27 May: Toky Randriamampandry
Speaker: Toky Randriamampandry (University of Antananarivo, Madagascar)
Date: Wednesday 27 May 2026
Time: 15:00
Location: Physics 3.21 (Berry)
Resolved Neutral Hydrogen (HI) Kinematics and Dark Matter Distribution in the Era of Large HI Surveys
The discovery of flat rotation curves in spiral galaxies provided the first compelling evidence for dark matter halos. Yet discriminating between a "cuspy" halo—a natural prediction of cold dark matter—and a "cored" halo requires high-resolution rotation curves that extend well beyond the optical stellar disk. With the advent of large neutral hydrogen surveys such as the FAST Extended Atlas of Selected Targets Survey (FEASTS), the Widefield ASKAP L‑band Legacy All‑sky Blind surveY (WALLABY), the Looking At the Distant Universe with the MeerKAT Array (LADUMA) survey, and the MeerKAT International Gigahertz Tiered Extragalactic Exploration (MIGHTEE) survey, we can now construct rotation curves for hundreds to thousands of galaxies, moving beyond the handful of bright, nearby systems that defined the classical picture.

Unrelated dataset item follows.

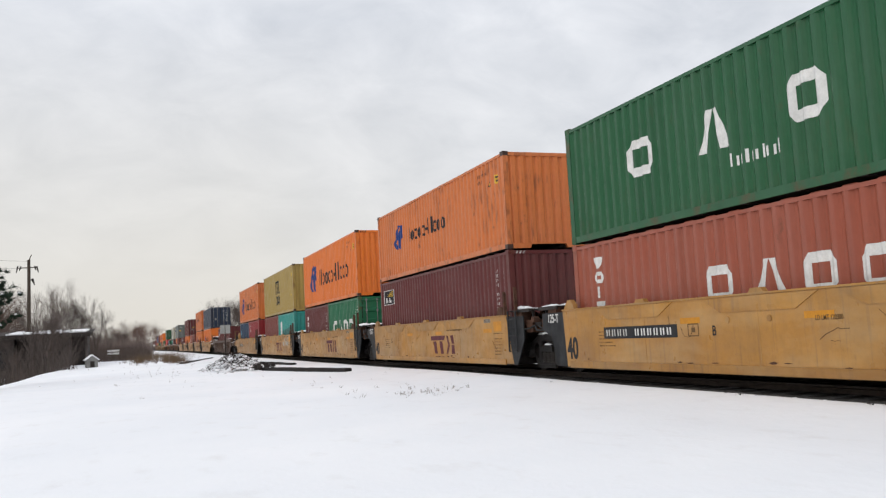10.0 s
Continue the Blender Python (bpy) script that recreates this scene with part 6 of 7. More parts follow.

In this talk, I will discuss recent progress in rotation curve decomposition and dark matter studies using large HI surveys. I will present results from the FEASTS project, focusing on extended high‑resolution rotation curves derived from combined interferometric and single‑dish observations. I will also address a major challenge facing deep neutral hydrogen surveys such as LADUMA, which is beam smearing. Using simulated observations of THINGS (The H I Nearby Galaxy Survey) galaxies projected to larger distances, I will demonstrate how spatial resolution strongly affects the recovery of galaxy kinematics, even when three‑dimensional fitting tools such as 3D‑BAROLO are used. These effects have important consequences for the interpretation of rotation curves and the reliability of dark matter constraints in distant galaxies.